Process Discovery (5%)
- Mine the log with Alpha, Heuristics and Inductive Miner algorithms. Show the screenshots of these models. Discuss the models in terms of the notation used, the constructs present in the mined model and compare the similarities and differences between these models.
Process Conformance (5%)
- Replay the log on the process
models you discovered from Alpha and Inductive Miners.
- Do these models completely fit
the log? If not, how many instances fit these models and how many do not?
- Where are the problems for the non-fitting process instances?
- Discuss how well these models describe the process behaviour seen in the log by making use of the trace fitness metrics.
- Do these models completely fit the log? If not, how many instances fit these models and how many do not?
Performance Analysis (10%)
- Conduct the dotted chart analysis using the ‘Analyze using Dotted Chart’ plug-in to analyse the throughput times of cases. Discuss the insights gained from the analysis.
- Identify the bottlenecks in the system using ‘Replay a log on Petri Net for Performance/Conformance’ plug-in. Please make use of the discovered model from the Inductive Miner algorithm.
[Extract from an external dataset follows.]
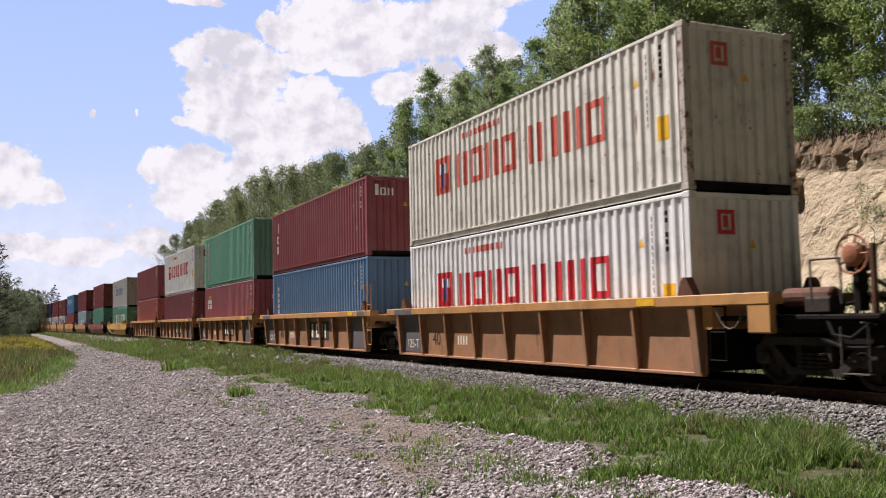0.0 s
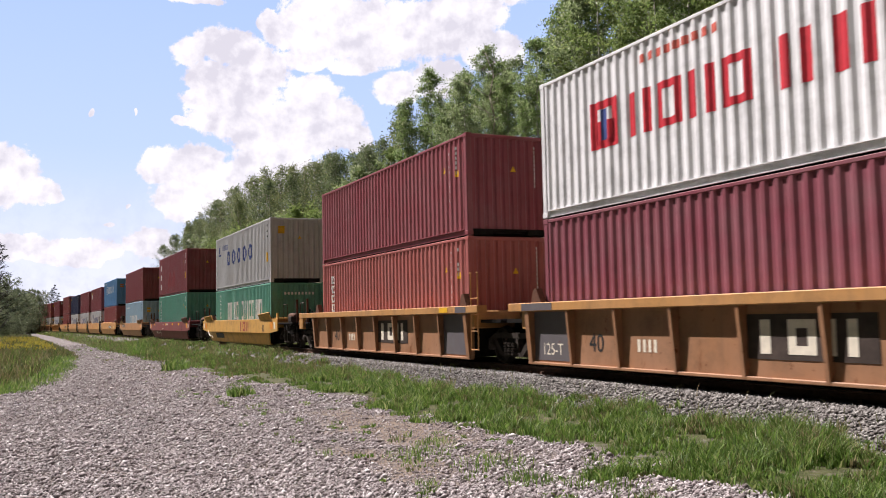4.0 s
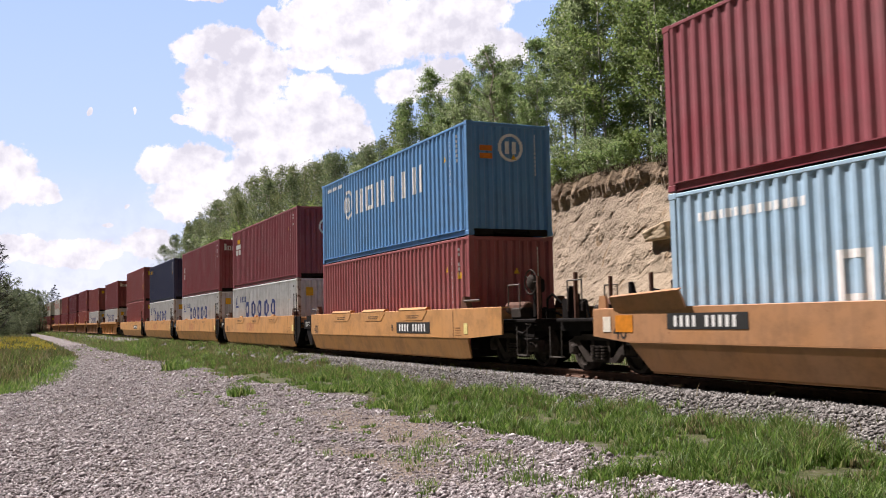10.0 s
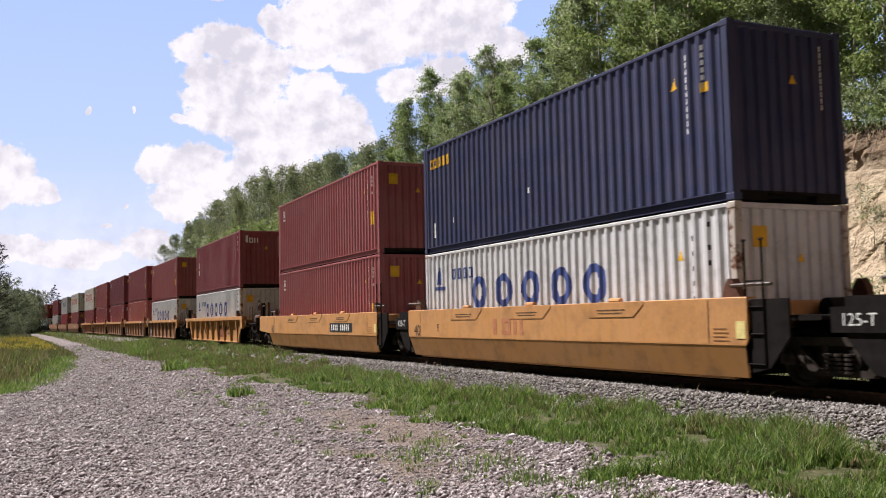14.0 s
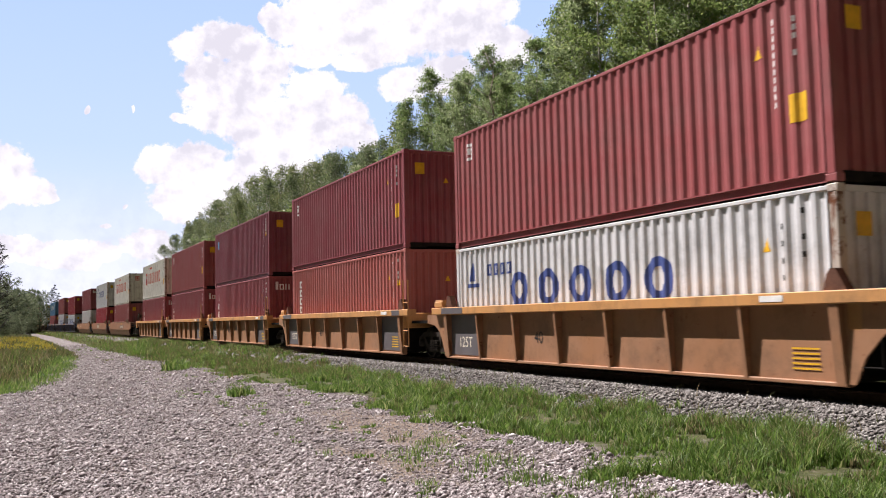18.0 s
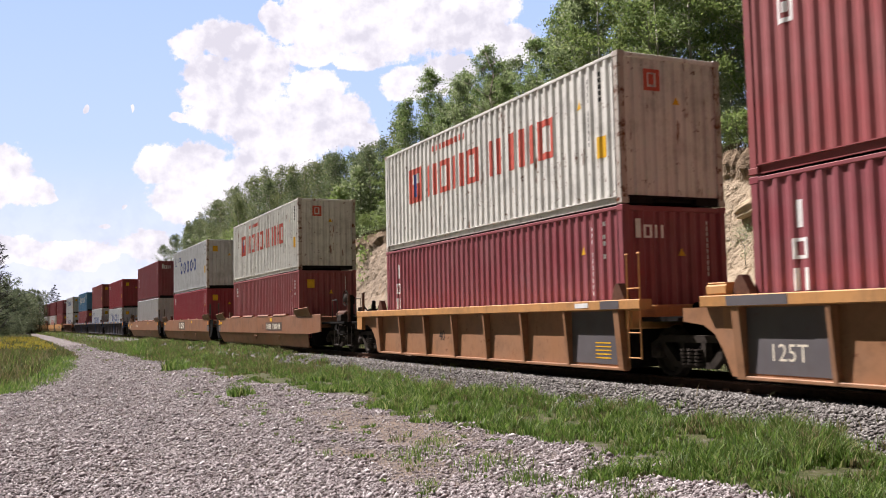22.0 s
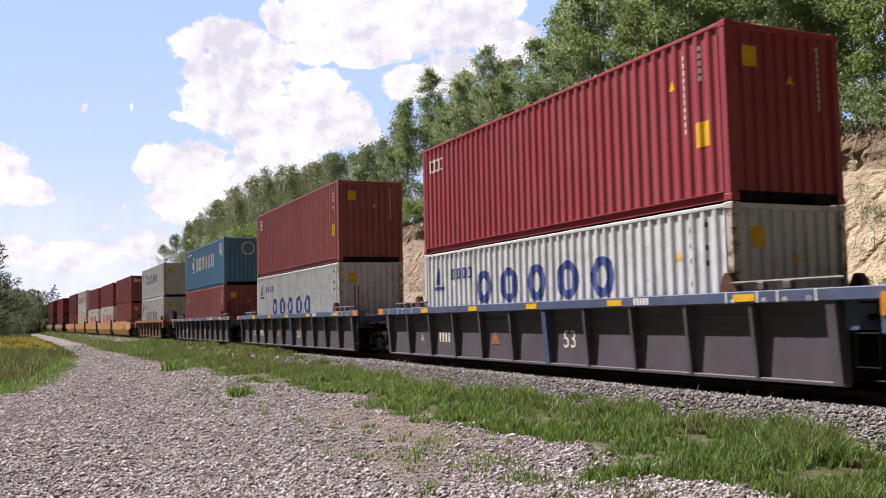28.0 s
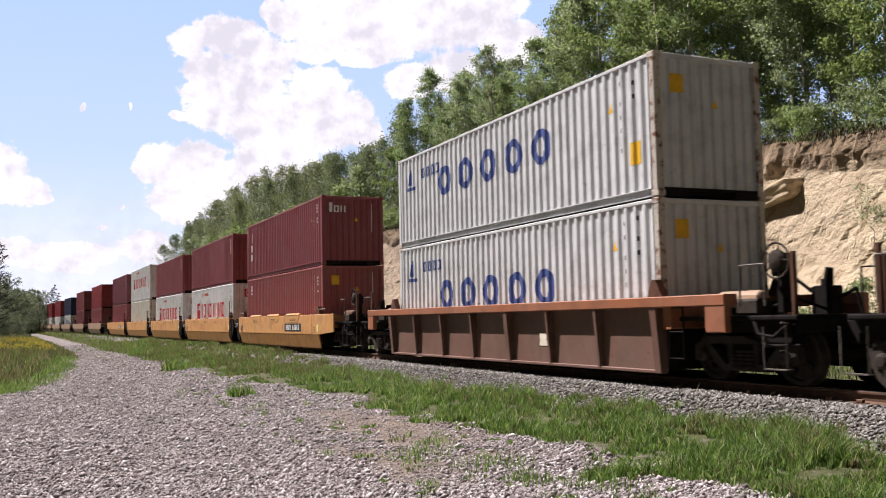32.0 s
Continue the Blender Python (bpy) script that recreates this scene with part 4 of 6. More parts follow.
def build_train():
    mids = [r[0] - LEN / 2 for r in TRAIN]
    for i, (x, kind, letter, lead, trail, up, low) in enumerate(TRAIN):
        mid = mids[i]
        gap_f = (mids[i - 1] - mid) / 2 if i else 10.2
        gap_r = (mid - mids[i + 1]) / 2 if i + 1 < len(TRAIN) else 9.5
        prev_half = CARS[TRAIN[i - 1][1]]["half"] if i else 6.75
        next_half = CARS[TRAIN[i + 1][1]]["half"] if i + 1 < len(TRAIN) else 6.5
        half = CARS[kind]["half"]
        if i and prev_half != half:
            gap_f = 2 * gap_f * (half + 1) / (half + prev_half + 2)
        if i + 1 < len(TRAIN) and next_half != half:
            gap_r = 2 * gap_r * (half + 1) / (half + next_half + 2)
        car, spin = make_car(kind, letter, lead, trail, round(gap_f, 2), round(gap_r, 2), deco_for(kind, letter))
        ROLLING.append((car, mid, 0.0))
        SPINNING.extend((w, k, mid + bx) for w, k, bx in spin)
        base = 0.26
        lowbox = container(*low, "in a well car")
        ROLLING.append((lowbox, mid, base))
        upbox = container(*up, "stacked on another")
        ROLLING.append((upbox, mid, base + low[1] + 0.02))


def train_pose(x, z):
    return Matrix.Translation((x, track_y(x), z)) @ Matrix.Rotation(math.atan(2 * BEND * x), 4, "Z")


def motions():
    for ob, x0, z in ROLLING:
        walk(ob, [(t, train_pose(x0 + run(t), z)) for t in range(0, 33, 2)])
    for w, k, x0 in SPINNING:
        def turned(t):
            return Matrix.Translation((k, 0, 0.44)) @ Matrix.Rotation(run(t) / 0.435, 4, "Y")
        near = [j / 30 for j in range(0, 961) if -48 < x0 + run(j / 30) < 4]
        rows = [(0.0, turned(0))] + [(t, turned(t)) for t in near if 0 < t < 32] + [(32.0, turned(32))]
        walk(w, rows)
    walk(clouds, [(0, pose(0, 0, 0)), (32, Matrix.Translation(CLOUD_DRIFT))])


# ---- the land ----
def lerp(x, xs, ys):
    return float(np.interp(x, xs, ys))


def cliff_top(x):
    return lerp(x, (-130, -95, -30, -18, -6, 10), (6.4, 6.9, 7.1, 6.2, 5.6, 5.4))


def land(x, y):
    """Height of the ground at x, y, with its small unevenness."""
    w = noise.noise(Vector((x * 0.35, y * 0.35, 0))) * 0.045
    if -60 < x < 0 and -10 < y < 10:
        w += noise.noise(Vector((x * 1.4, y * 1.4, 5))) * 0.015
    return level(x, y) + w


def level(x, y):
    d = y - BEND * x * x
    z = lerp(d, (-400, -60, 3.5, 8.6, 13.8, 16, 19.6, 20.6), (0.5, -0.5, -0.55, -0.40, -0.42, -0.15, 0.9, 1.6))
    if d > 20.6:
        top = cliff_top(x)
        z = 1.6 + (top - 1.6) * lerp(d, (20.6, 23.05, 23.5, 24.2), (0, 0.0, 0.97, 1.0)) + lerp(d, (24.2, 60, 400), (0, 1.6, 9.0))
    far = max(0.0, (abs(x) - 260) / 2000)
    return z * max(0.0, 1 - far) if d > 14 else z


ROAD_X = (-240, -150, -88, -60, -40, -31, -27, -25.2, -24.6, -5)


def road_left(x):
    return lerp(x, ROAD_X, (-1.4, 0.8, 2.1, 2.4, 1.6, 0.85, 0.1, -0.6, -9, -9))


def road_right(x):
    return lerp(x, (-240, -150, -88, -65, -48, -32, -26, -20, -17.5, -14, -12, -11, -9.3, -8.1, -6.8, -5), (1.0, 3.5, 4.4, 4.5, 5.1, 5.3, 5.6, 5.9, 6.2, 5.9, 5.8, 5.9, 5.8, 5.7, 5.6, 5.6))


def grassy(x, y):
    """1 on grass, 0 on gravel, sand or ballast."""
    d = y - BEND * x * x
    n = noise.noise(Vector((x * 0.55, y * 0.9, 3.1))) * 0.85 + noise.noise(Vector((x * 1.9, y * 2.3, 7.7))) * 0.5
    edge = min(max(road_left(x) - y, y - road_right(x)), lerp(x, (-40, -28), (10.0, 8.75)) - d if d < 12 else 9)
    if d > 13.2:
        edge = d - 13.9
    elif x > -4.5:
        # turf added out of view here, to cut the light bounced off pale gravel
        edge = max(edge, x + 2.0)
    return max(0.0, min(1.0, 0.5 + (edge + n) * 1.6))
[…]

Improvement Recommendations (10%)
- Based on the insights gained from utilising various process mining techniques, please provide two process improvement recommendations for compliance and provide justification for your recommendations using the analysis results (including screenshots).
PART C: Overall Process Mining Analysis (40%)
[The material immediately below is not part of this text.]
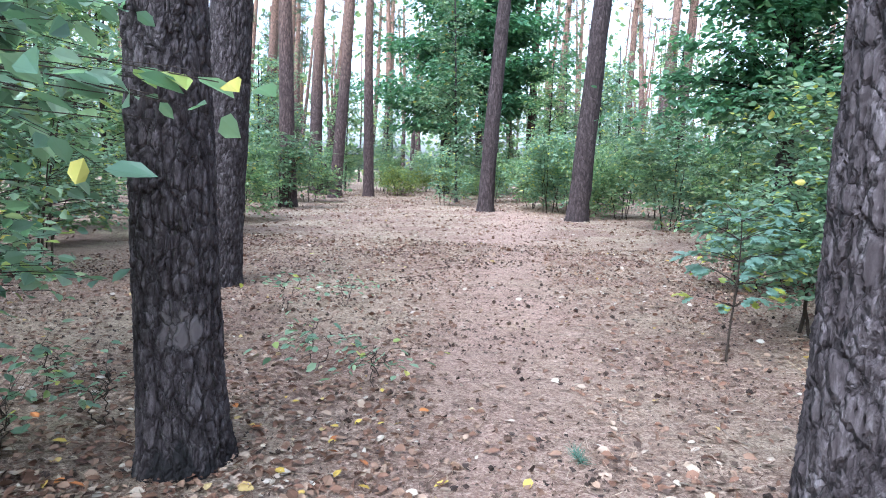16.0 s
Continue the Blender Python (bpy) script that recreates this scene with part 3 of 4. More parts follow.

The organisation that has provided this data has indicated questions regarding compliance of purchase orders. In this part of the project you are expected to use DISCO, ProM, and a third process mining tool (such as Celonis) to provide answers to the following questions.
- Based on derivation of different process models please describe the overall purchase order process of the organisation.
- Which category of purchase documents take maximum time and why?
- What are the main deviations in the purchase order of different item categories?
- What are the main bottlenecks in the entire purchase order process?